Stored items:

○ ○ ○ ○ ○ ○ ○

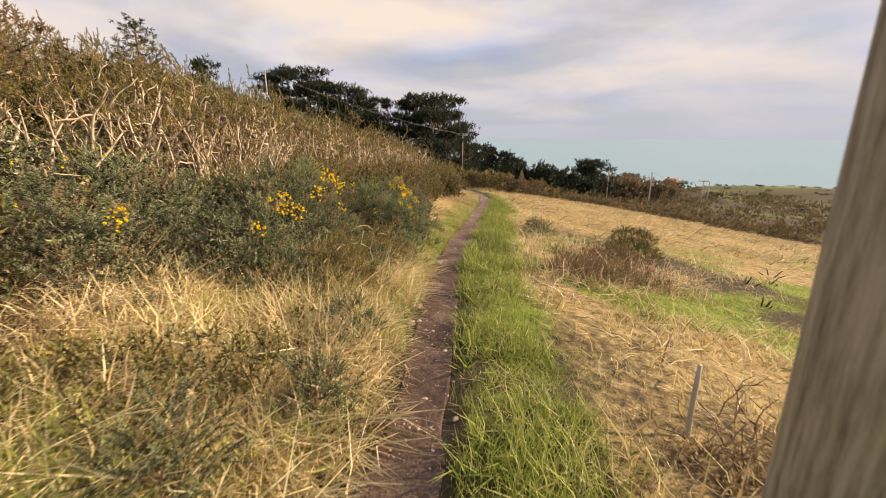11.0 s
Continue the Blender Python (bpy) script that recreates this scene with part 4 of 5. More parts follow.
for az in np.arange(-3.6, -13.5, -0.9):
    x, y = bearing(az, 72)
    top = np.interp(az, [-13.5, -11, -8, -5, -3.5], [-0.062, -0.056, -0.044, -0.036, -0.024])
    size = float(VIEW[2] + top * 72 - land(x, y)) / 1.75
    place_bush(DARK_BUSH, x, y, size * 0.8, "dark evergreen hedge beyond the field", "hedge", "evergreen hedge", tall=1.2 + 0.12 * rng.random())
for az in np.arange(-13.6, -21.5, -0.7):
    far = 84 + 6 * rng.random()
    x, y = bearing(az, far)
    size = max(1.5, float(VIEW[2] + (np.interp(az, [-21, -16, -13], [-0.068, -0.052, -0.044]) - 0.006 * rng.random()) * far - land(x, y)) / 1.5)
    place_bush(FAR_BROWN if rng.random() < 0.7 else FAR_OLIVE, x, y, size * 0.9, "bare brown winter tree beyond the field", "tree", "bare trees beyond the field", name="tree", tall=1.1)
tree(SPIRE[1], -17.6, 112, -0.052, "small dark conifer among brown scrub", "conifer", "", "conifer", 1.0, 1.5)
BRIGHT = [hill_bush(1.0, 1.0, 300, SHOOT_HILL, 0.7, HEDGE, (0.6, 0.2)) for _ in range(2)]
for az in np.arange(4.5, -3.2, -0.9):
    x, y = bearing(az, 62)
    place_bush(BRIGHT, x, y, 2.1, "bright green clipped hedge", "hedge", "green hedge", tall=0.8)

def windswept(x, y, h):
    """A small wind-bent tree: crooked pale stems and flat brown pads of crown."""
    z = float(land(x, y))
    ob = thing("windswept_tree", (x, y, z), "small wind-bent tree with pale crooked stems and flat brown crown", "tree")
    leaf = Bag()
    for k in range(4):
        bag = Bag()
        pts = wander((rng.normal() * 0.12, rng.normal() * 0.12, -0.2), (rng.normal() * 0.3, rng.normal() * 0.3, 1), h * (0.7 + 0.3 * rng.random()), 8, 0.22, 0.15)
        bag.tube(pts, np.linspace(0.05, 0.015, 9), 5, 0.7)
        part("stem", bag.mesh("stem", DEADWOOD), ob)
        for c in (pts[-1], pts[-2] + rng.normal(size=3) * 0.15):
            p = rng.normal(size=(34, 3)) * (0.20, 0.20, 0.06) + c
            way = unit((p - c) * (1, 1, 0.5) + np.array((0, 0, 0.15)))
            leaf.scatter(SHOOT_FAR[k], p, frames_along(way, 0.8 + 0.5 * rng.random(34)), np.clip(0.6 + 0.2 * rng.normal(size=34), 0, 1))
    part("crown", leaf.mesh("crown", HEATH), ob)


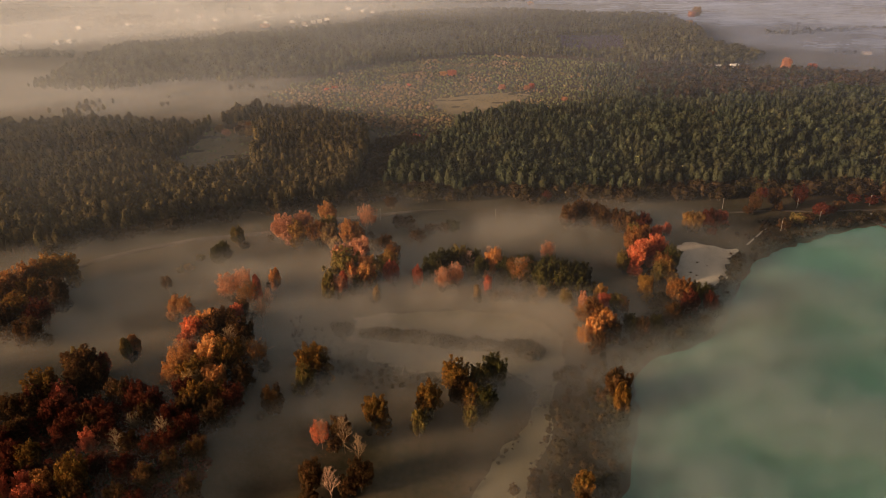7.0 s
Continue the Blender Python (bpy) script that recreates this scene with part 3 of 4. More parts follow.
# meadow bushes
plant("meadow bushes", -45.0, 431.2, 10.9, 12.8, "brown", "bush")
plant("meadow bushes", -37.7, 429.8, 10.5, 12.4, "brown", "bush")
plant("meadow bushes", -28.8, 404.9, 11.0, 12.9, "brown", "bush")
plant("meadow bushes", -19.7, 419.3, 8.6, 10.1, "brown", "bush")
plant("meadow bushes", -2.6, 422.7, 10.3, 12.2, "darkgreen", "bush")
plant("meadow bushes", -9.7, 421.7, 8.6, 10.1, "brown", "bush")
plant("meadow bushes", -64.6, 405.5, 8.4, 9.9, "brown", "bush")
plant("meadow bushes", -58.9, 391.7, 8.2, 9.6, "brown", "bush")

# green grove
plant("green grove", -15.1, 339.2, 19.9, 12.1, "darkgreen", "broad")
plant("green grove", -10.1, 344.7, 21.9, 13.9, "darkgreen", "broad")
plant("green grove", -3.9, 347.7, 21.6, 13.5, "darkgreen", "broad")
plant("green grove", 3.4, 359.7, 18.2, 10.6, "olive", "broad")
plant("green grove", 12.0, 351.5, 19.3, 11.6, "darkgreen", "broad")
plant("green grove", 9.7, 347.0, 19.8, 7.9, "blush", "bare")
plant("green grove", -11.2, 338.6, 17.8, 6.7, "olive", "narrow")
plant("green grove", -6.3, 322.2, 20.6, 10.0, "pink", "thin")
plant("green grove", 1.4, 326.3, 21.2, 9.6, "pink", "thin")
plant("green grove", 25.5, 344.8, 22.3, 11.2, "orange", "broad")
plant("green grove", 22.5, 354.8, 20.0, 8.0, "blush", "bare")
plant("green grove", 28.8, 358.7, 18.5, 7.0, "blush", "bare")
plant("green grove", 21.1, 321.9, 14.8, 5.2, "red", "narrow")
plant("green grove", 13.9, 312.8, 13.4, 4.4, "tan", "narrow")
plant("green grove", 17.7, 341.6, 18.6, 10.9, "darkgreen", "broad")
plant("green grove", 32.7, 339.8, 19.4, 11.7, "darkgreen", "broad")
plant("green grove", 38.3, 337.1, 18.9, 11.2, "darkgreen", "broad")
plant("green grove", 45.8, 338.9, 18.5, 10.0, "amber", "thin")
plant("green grove", 50.4, 334.4, 17.4, 9.9, "darkgreen", "broad")
plant("green grove", 60.3, 337.5, 20.3, 12.4, "darkgreen", "broad")
plant("green grove", 67.2, 334.8, 19.3, 11.5, "darkgreen", "broad")
plant("green grove", 74.0, 333.0, 19.2, 11.5, "darkgreen", "broad")
plant("green grove", 79.8, 330.4, 19.1, 11.4, "darkgreen", "broad")
plant("green grove", 54.6, 326.0, 15.8, 5.7, "olive", "narrow")
plant("green grove", 64.4, 320.6, 16.8, 6.2, "brown", "narrow")
plant("green grove", 53.1, 309.8, 14.0, 6.1, "tan", "thin")
plant("green grove", 60.9, 316.4, 13.8, 6.8, "brown", "broad")
plant("green grove", 66.0, 301.8, 15.9, 7.7, "olive", "thin")
plant("green grove", 76.3, 298.8, 16.7, 6.2, "pink", "narrow")
plant("green grove", 56.3, 324.8, 23.4, 15.2, "darkgreen", "broad")
plant("green grove", 66.3, 321.1, 23.3, 15.0, "darkgreen", "broad")
plant("green grove", 75.7, 319.7, 22.1, 14.0, "darkgreen", "broad")
plant("green grove", 40.8, 332.5, 21.8, 12.9, "amber", "thin")
plant("green grove", 47.0, 334.6, 17.9, 10.4, "olive", "broad")
plant("green grove", 25.7, 314.9, 7.6, 8.9, "brown", "bush")
plant("green grove", 33.1, 315.3, 8.1, 9.5, "brown", "bush")
plant("green grove", 40.2, 312.7, 7.5, 8.8, "brown", "bush")
plant("green grove", 48.8, 311.3, 7.0, 8.2, "olive", "bush")
plant("green grove", 46.9, 319.2, 7.1, 8.4, "brown", "bush")
plant("green grove", 42.4, 344.9, 18.2, 10.6, "darkgreen", "broad")
plant("green grove", 48.1, 343.4, 18.1, 10.5, "darkgreen", "broad")

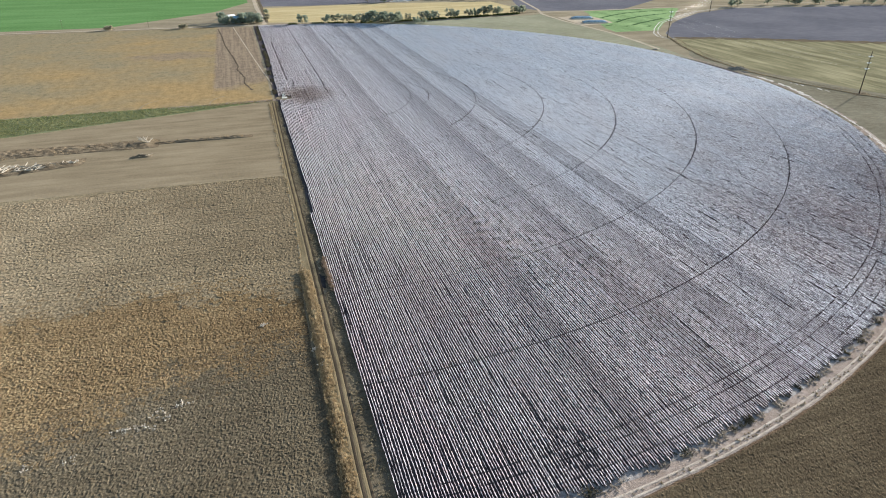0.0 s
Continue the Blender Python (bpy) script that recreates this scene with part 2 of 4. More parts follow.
def milo_material():
    """Ripe grain: greyer to the west, orange to the east, a bare patch and a tilled side strip with ragged borders."""
    n = Nodes("ripe_milo_field")
    x, y = n.axis(0), n.axis(1)
    patch = n.noise(0.012, 4, 0.65)
    dash = n.noise(0.22, 3, 0.7, (0.9, 0.6, 1), 3, seed=5)
    fine = n.noise(0.6, 3, 0.7, (1, 0.5, 1), 2, seed=9)
    ragged = n.noise(0.05, 5, 0.7, seed=13)
    lines = n.noise(0.35, 2, 0.6, (1, 0.03, 1), 0, seed=17)

    def step(v, lo, hi):
        u = n.math("MULTIPLY", n.math("SUBTRACT", v, lo), 1.0 / (hi - lo))
        return n.math("MINIMUM", n.math("MAXIMUM", u, 0.0), 1.0)

    ripe = n.math("ADD", n.math("MULTIPLY", n.math("ADD", x, 150.0), 0.0011), n.math("MULTIPLY", n.math("SUBTRACT", patch, 0.5), 2.2))
    ripe = step(n.math("SUBTRACT", ripe, n.math("MULTIPLY", y, 0.0006)), -0.35, 0.25)
    col = n.mix(ripe, (0.178, 0.146, 0.092), (0.232, 0.160, 0.079))
    bare = n.math("ADD", n.math("POWER", n.math("MULTIPLY", n.math("ADD", x, 92.0), 1 / 46), 2.0), n.math("POWER", n.math("MULTIPLY", n.math("SUBTRACT", y, 212.0), 1 / 22), 2.0))
    bare = step(n.math("ADD", bare, n.math("MULTIPLY", n.math("SUBTRACT", ragged, 0.5), 4.5)), 1.35, 0.35)
    col = n.mix(n.math("MULTIPLY", bare, 0.75), col, (0.165, 0.130, 0.096))
    side = step(n.math("ADD", x, n.math("MULTIPLY", n.math("SUBTRACT", ragged, 0.5), 9.0)), -55.0, -52.0)
    near = step(n.math("ADD", n.math("ADD", y, n.math("MULTIPLY", x, -0.6)), n.math("MULTIPLY", n.math("SUBTRACT", ragged, 0.5), 60.0)), 60.0, 84.0)
    tilled = n.math("MULTIPLY", side, near)
    soil = n.mix(n.ramp(lines, [(0.36, (0.0,) * 3), (0.64, (1.0,) * 3)]), (0.145, 0.110, 0.082), (0.200, 0.153, 0.108))
    col = n.mix(n.math("MULTIPLY", tilled, 0.95), col, soil)
    tone = n.math("ADD", n.math("MULTIPLY", dash, 0.6), n.math("MULTIPLY", fine, 0.4))
    col = n.mix(0.62, col, n.ramp(tone, [(0.36, (0.30, 0.31, 0.30)), (0.5, (0.5, 0.5, 0.5)), (0.64, (0.70, 0.68, 0.64))]), "OVERLAY")
    return n.finish(col, 0.95, tone, 0.35, 1.0)


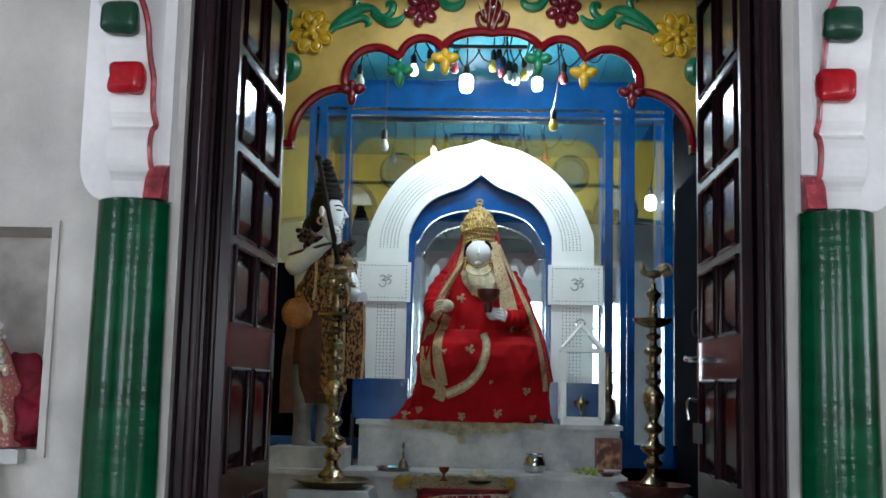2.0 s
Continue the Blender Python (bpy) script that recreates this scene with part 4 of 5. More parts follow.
LAMP = oil_lamp()
LAMP.location = (0.955, 3.17, 0.452)
second = copy_thing(LAMP, pose(-0.885, 3.17, 0.447, 0, 0, 12))
# the second lamp's flowered top
bm = bmesh.new()
for j in range(9):
    a = j * 2 * math.pi / 9
    tube(bm, smooth_path([(0, 0, 1.10), (0.05 * math.cos(a), 0.05 * math.sin(a), 1.14 + 0.02 * (j % 3)), (0.09 * math.cos(a), 0.09 * math.sin(a), 1.11 + 0.03 * (j % 2))], 4), 0.008, 6)
    ball(bm, (0.09 * math.cos(a), 0.09 * math.sin(a), 1.12 + 0.03 * (j % 2)), 0.018, 8, 6)
part("flower_cup", bm, DULL_BRASS, second, smooth=True)

CLOTH = material("crumpled_print", (0.44, 0.45, 0.47), 0.8, vary=0.22, scale=9, grain=0.08, fine=70, bump=0.5, depth=0.008)
INK = material("black_ink", (0.03, 0.03, 0.03), 0.7, vary=0.2)
TRAY_RED = material("red_tray", (0.10, 0.022, 0.016), 0.3, vary=0.5, scale=12, grain=0.2, bump=0.1)


def stool(x, y, east):
    t = thing("stool", "blue painted wooden stool", "stool", "pair of blue stools", at=(x, y, 0))
    for sx in (-1, 1):
        for sy in (-1, 1):
            part("leg", B(sx * 0.195 - 0.024, sx * 0.195 + 0.024, sy * 0.15 - 0.022, sy * 0.15 + 0.022, 0, 0.36, 0.005), BLUE, t)
    for sy in (-1, 1):
        part("apron", B(-0.172, 0.172, sy * 0.15 - 0.012, sy * 0.15 + 0.012, 0.11, 0.19, 0.004), BLUE, t)
    part("seat", B(-0.225, 0.225, -0.18, 0.18, 0.36, 0.385, 0.006), BLUE, t)
    c = thing("stool_cover", "crumpled printed white cloth draped over the blue stool", "cloth", "stool covers", at=(x, y, 0))
    bm = bmesh.new()
    n = 88
    rng = random.Random(7 + east)
    rings = []
    hem = [0.15 + 0.010 * math.sin(3 * k * 0.07 + east) for k in range(n)]
    for lev in range(9):
        u = lev / 8
        ring = []
        for k in range(n):
            a = 2 * math.pi * k / n
            ca, sa = math.cos(a), math.sin(a)
            q = max(abs(ca), abs(sa))
            bx, by = 0.235 * ca / q, 0.19 * sa / q
            out = 1.0 + 0.05 * u + 0.035 * u * math.sin(7 * a + east) + 0.02 * u * math.sin(13 * a)
            z = 0.392 - (0.392 - hem[k]) * u
            if east and ca < -0.5:
                z -= 0.02 * u * max(0, math.sin(a * 2))
            jig = 0.012 * noise.noise((5 * ca, 5 * sa + 9 * east, 4 * u)) * min(1, 3 * u) + 0.007 * math.sin(17 * a + 5 * u) * u + 0.004 * rng.uniform(-1, 1) * (lev > 0)
            ring.append(bm.verts.new((bx * (out if lev else 0.97) + jig, by * (out if lev else 0.97) + jig, z + 0.005 * math.sin(9 * a + 3 * u) * u)))
        rings.append(ring)
    for p, q in zip(rings, rings[1:]):
        for k in range(n):
            bm.faces.new((p[k], p[(k + 1) % n], q[(k + 1) % n], q[k]))
    top = bm.verts.new((0, 0, 0.389))
    for k in range(n):
        bm.faces.new((rings[0][k], rings[0][(k + 1) % n], top))
    body = part("drape", bm, CLOTH, c, smooth=True)
    for dx, h, w in ((-0.02, 0.10, 0.006), (0.045, 0.12, 0.006)) if east else ((-0.07, 0.07, 0.008), (-0.03, 0.13, 0.004), (0.07, 0.03, 0.03)):
        part("print_bar", B(dx - w / 2, dx + w / 2, -0.212, -0.209, 0.34 - h, 0.34, 0), INK, body)
    return t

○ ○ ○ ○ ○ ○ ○

Stated exercise
Scan the records for the string "follow". Copy each line in which it appears.

Final result
Continue the Blender Python (bpy) script that recreates this scene with part 4 of 5. More parts follow.
Continue the Blender Python (bpy) script that recreates this scene with part 3 of 4. More parts follow.
Continue the Blender Python (bpy) script that recreates this scene with part 2 of 4. More parts follow.
Continue the Blender Python (bpy) script that recreates this scene with part 4 of 5. More parts follow.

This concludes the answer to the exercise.